■ **What is asked**: Locate each line containing the string "More" and copy it out.

■ **Given records**:
※

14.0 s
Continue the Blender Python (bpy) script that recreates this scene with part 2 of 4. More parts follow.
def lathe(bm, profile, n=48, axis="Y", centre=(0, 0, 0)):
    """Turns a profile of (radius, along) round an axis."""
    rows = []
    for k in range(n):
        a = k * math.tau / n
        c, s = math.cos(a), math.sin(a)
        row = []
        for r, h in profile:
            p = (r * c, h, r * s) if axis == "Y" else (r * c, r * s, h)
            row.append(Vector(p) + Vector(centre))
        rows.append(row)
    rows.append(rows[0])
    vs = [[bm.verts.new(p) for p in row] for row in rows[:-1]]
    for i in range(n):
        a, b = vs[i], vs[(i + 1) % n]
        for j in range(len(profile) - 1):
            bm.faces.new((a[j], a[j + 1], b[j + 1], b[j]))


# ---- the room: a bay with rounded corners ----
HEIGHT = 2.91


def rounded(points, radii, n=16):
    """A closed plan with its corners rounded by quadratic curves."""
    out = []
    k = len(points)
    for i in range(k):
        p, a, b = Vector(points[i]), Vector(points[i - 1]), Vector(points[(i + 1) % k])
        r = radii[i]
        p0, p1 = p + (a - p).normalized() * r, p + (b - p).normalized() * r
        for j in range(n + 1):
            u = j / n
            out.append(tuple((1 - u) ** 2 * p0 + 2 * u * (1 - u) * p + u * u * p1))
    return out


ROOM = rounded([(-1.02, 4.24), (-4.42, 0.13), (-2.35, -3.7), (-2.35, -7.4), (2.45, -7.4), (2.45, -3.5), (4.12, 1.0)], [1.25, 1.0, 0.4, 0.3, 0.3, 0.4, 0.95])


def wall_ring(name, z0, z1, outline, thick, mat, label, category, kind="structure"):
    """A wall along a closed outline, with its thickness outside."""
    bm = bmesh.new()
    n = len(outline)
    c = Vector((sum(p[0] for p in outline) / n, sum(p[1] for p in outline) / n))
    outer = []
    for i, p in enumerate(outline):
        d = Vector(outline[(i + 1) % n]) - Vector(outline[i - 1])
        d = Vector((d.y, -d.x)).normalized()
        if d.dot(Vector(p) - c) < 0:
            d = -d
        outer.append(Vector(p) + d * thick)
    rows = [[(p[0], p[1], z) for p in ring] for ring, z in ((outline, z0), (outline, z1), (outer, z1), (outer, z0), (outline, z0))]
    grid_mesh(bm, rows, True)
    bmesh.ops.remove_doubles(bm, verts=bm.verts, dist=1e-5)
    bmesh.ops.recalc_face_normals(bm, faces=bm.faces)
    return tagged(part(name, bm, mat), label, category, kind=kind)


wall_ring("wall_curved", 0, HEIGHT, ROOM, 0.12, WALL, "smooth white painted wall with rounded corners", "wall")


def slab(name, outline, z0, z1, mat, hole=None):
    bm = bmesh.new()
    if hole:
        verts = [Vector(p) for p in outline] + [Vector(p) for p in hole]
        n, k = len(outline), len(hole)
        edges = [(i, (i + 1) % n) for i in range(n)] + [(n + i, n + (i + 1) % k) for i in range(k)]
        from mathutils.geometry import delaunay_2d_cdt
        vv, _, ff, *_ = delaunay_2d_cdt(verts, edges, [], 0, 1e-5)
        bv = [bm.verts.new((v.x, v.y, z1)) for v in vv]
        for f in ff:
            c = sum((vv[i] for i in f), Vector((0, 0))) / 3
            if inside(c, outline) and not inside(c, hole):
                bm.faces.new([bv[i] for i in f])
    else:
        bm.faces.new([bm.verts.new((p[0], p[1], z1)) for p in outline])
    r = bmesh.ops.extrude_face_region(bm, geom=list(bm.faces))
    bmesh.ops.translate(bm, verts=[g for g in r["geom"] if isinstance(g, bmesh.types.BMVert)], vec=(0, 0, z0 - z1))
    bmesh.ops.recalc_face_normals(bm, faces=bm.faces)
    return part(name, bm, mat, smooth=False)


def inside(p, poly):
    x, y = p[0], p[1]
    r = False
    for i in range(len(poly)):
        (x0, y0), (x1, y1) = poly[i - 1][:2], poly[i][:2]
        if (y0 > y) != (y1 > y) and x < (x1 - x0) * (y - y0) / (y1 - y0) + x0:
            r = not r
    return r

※

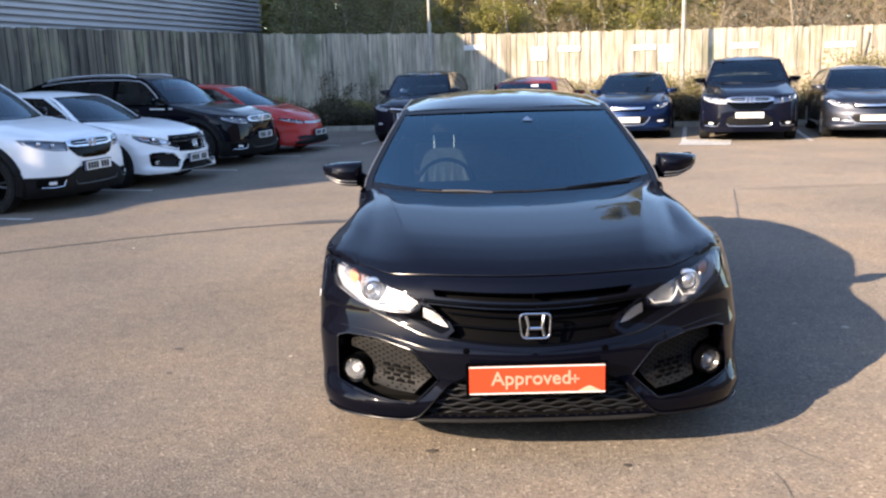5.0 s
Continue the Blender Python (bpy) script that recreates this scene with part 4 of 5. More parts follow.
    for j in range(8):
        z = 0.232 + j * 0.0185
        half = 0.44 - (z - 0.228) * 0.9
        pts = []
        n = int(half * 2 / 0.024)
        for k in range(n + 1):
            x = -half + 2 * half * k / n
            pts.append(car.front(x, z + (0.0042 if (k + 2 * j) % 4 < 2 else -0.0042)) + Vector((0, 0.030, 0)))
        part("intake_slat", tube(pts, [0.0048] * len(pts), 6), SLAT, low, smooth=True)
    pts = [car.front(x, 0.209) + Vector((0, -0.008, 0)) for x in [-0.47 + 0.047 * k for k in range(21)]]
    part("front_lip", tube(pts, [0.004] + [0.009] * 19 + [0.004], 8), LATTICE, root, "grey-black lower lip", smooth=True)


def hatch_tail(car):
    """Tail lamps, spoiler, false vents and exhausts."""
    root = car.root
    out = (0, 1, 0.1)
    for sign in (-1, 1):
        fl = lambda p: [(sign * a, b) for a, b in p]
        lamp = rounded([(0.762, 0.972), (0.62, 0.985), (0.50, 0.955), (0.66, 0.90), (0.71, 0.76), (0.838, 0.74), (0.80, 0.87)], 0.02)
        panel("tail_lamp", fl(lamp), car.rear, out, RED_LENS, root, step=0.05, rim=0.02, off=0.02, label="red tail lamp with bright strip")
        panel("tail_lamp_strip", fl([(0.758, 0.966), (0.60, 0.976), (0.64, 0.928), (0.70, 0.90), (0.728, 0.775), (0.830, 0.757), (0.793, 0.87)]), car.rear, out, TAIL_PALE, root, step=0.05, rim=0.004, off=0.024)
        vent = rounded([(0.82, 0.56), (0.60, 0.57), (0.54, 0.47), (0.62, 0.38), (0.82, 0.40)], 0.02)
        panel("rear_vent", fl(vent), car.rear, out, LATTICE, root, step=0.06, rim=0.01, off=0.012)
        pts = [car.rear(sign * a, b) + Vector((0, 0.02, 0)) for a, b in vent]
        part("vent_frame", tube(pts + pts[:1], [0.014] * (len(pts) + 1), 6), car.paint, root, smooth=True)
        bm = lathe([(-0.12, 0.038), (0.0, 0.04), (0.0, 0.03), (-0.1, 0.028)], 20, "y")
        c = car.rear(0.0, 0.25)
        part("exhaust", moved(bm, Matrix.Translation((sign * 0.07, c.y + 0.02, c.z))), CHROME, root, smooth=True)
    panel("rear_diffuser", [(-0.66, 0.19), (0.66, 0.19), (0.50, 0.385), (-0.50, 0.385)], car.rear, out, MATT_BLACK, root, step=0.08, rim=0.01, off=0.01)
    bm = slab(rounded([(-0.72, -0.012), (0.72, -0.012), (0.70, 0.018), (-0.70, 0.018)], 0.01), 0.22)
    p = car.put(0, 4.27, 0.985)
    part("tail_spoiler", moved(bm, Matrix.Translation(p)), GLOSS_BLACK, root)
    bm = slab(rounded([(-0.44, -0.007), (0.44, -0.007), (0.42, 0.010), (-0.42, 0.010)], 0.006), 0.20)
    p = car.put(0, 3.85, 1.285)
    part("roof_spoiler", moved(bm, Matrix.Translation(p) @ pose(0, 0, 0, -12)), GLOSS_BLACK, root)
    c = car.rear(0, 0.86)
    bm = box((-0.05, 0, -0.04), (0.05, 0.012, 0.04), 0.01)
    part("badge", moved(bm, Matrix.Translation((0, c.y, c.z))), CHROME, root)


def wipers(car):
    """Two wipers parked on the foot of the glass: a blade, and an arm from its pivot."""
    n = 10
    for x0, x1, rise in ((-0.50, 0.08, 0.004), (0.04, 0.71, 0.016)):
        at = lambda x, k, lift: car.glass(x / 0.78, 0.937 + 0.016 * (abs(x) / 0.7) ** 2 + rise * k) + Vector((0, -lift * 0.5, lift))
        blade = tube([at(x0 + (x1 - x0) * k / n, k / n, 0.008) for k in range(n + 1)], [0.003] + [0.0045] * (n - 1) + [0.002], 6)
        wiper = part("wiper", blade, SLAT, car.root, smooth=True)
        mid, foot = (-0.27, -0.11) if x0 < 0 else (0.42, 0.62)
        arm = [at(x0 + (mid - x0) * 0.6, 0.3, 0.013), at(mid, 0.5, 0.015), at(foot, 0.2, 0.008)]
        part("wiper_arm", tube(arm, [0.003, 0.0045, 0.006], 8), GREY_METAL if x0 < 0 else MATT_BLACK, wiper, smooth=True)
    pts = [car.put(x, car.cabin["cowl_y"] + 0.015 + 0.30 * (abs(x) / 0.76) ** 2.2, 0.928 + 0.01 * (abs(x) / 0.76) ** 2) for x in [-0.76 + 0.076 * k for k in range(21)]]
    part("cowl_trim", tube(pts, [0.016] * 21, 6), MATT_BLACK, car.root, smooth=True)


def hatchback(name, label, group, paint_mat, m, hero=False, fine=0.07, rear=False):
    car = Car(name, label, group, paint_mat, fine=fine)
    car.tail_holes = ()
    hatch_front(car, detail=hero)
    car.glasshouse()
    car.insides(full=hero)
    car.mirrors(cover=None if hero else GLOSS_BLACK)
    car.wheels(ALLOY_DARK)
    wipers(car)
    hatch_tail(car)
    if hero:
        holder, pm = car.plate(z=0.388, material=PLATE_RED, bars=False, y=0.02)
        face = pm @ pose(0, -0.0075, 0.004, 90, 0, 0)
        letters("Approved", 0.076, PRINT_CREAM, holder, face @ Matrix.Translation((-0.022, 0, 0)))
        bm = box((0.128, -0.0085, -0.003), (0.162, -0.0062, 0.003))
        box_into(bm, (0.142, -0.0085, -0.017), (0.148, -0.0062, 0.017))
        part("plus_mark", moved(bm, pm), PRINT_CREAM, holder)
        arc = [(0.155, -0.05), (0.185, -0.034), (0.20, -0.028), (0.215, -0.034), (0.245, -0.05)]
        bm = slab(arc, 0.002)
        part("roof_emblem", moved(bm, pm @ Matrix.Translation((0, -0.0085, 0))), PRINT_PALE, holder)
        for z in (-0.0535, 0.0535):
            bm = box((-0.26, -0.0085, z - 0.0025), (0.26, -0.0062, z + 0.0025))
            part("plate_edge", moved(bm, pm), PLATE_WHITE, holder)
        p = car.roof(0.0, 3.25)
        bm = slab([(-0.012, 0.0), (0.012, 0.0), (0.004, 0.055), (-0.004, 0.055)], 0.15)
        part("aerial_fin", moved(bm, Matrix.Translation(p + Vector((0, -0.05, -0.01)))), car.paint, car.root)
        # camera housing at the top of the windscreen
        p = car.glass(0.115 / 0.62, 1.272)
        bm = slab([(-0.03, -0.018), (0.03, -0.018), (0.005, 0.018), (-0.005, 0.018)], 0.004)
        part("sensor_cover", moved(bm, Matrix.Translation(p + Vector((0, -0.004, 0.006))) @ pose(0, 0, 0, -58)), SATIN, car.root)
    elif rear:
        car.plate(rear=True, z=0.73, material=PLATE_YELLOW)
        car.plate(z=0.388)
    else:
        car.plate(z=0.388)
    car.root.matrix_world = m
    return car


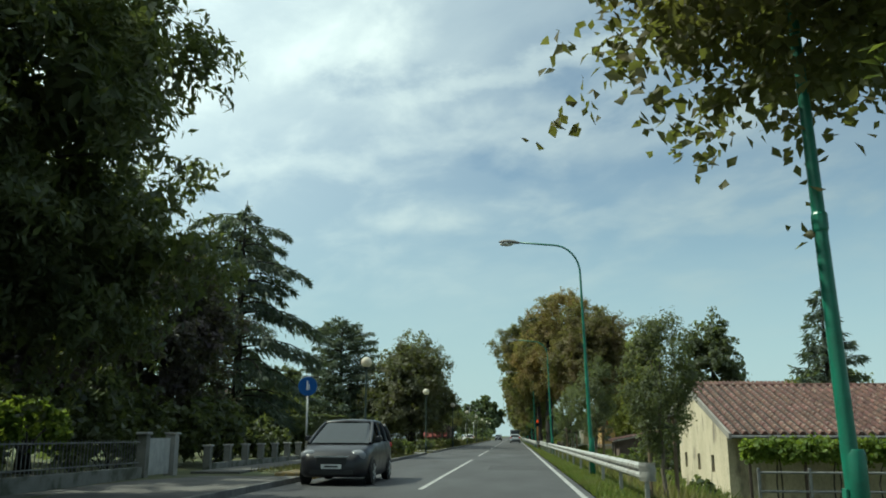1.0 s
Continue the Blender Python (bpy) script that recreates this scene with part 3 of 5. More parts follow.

※

■ **Final answer**:
Continue the Blender Python (bpy) script that recreates this scene with part 2 of 4. More parts follow.
Continue the Blender Python (bpy) script that recreates this scene with part 4 of 5. More parts follow.
Continue the Blender Python (bpy) script that recreates this scene with part 3 of 5. More parts follow.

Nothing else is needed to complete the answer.